The EU’s contribution to state-building has been limited to training criminal justice officials in the EU, but in 2010, the European Council decided to move the mission to Iraq.
2010 was a momentous year for Iraq with the end of US combat operations in the country and highly contentious elections. European powers no longer play a significant direct role in Iraqi security, but the EU has expanded the work of EUJUST LEX, a rule-of-law mission focused on training Iraqi criminal justice officials – including judges, senior policemen and penitentiary advisors – since 2005. However, the budget of EUJUST LEX is just €17.5 million.
Prior to 2010, EUJUST LEX oversaw the training of Iraqi officials in EU member states rather than in Iraq itself for security reasons. A relatively small number of member states – notably France, Germany, Spain, Sweden and the UK – have hosted most training programmes. In July 2010, the European Council approved a decision to move the bulk of mission staff from Brussels to Baghdad to oversee more in-country training. Having peaked at over 1,000 in 2009, the overall number of individuals being trained appears to have dropped off slightly in 2010. However, far more officials are now attending courses in Iraq and the mission is mandated to continue to 2012.
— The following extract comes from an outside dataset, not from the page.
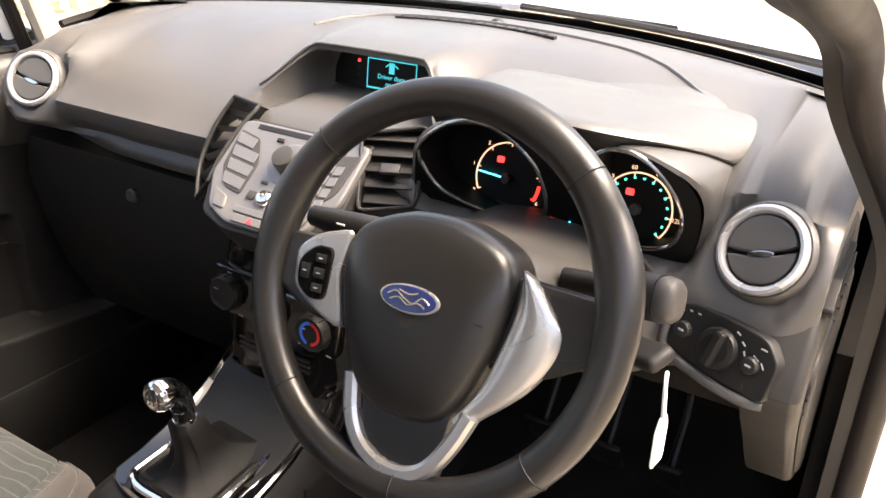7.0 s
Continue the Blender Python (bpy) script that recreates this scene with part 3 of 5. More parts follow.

EUJUST LEX clearly only focuses on a narrow dimension of strengthening the Iraqi state, and other international actors – not least the US – have also worked on criminal-justice reform. There is evidence that unlawful detentions and the use of torture in Iraqi jails remain common. This suggests that the EU’s programming – although generally agreed to be useful for trainees – has failed to resolve fundamental problems in the delivery of justice in post-war Iraq. However, the decision to finally move EUJUST LEX’s centre of operations to Baghdad at least gives the EU the potential to play a more substantial role in the future.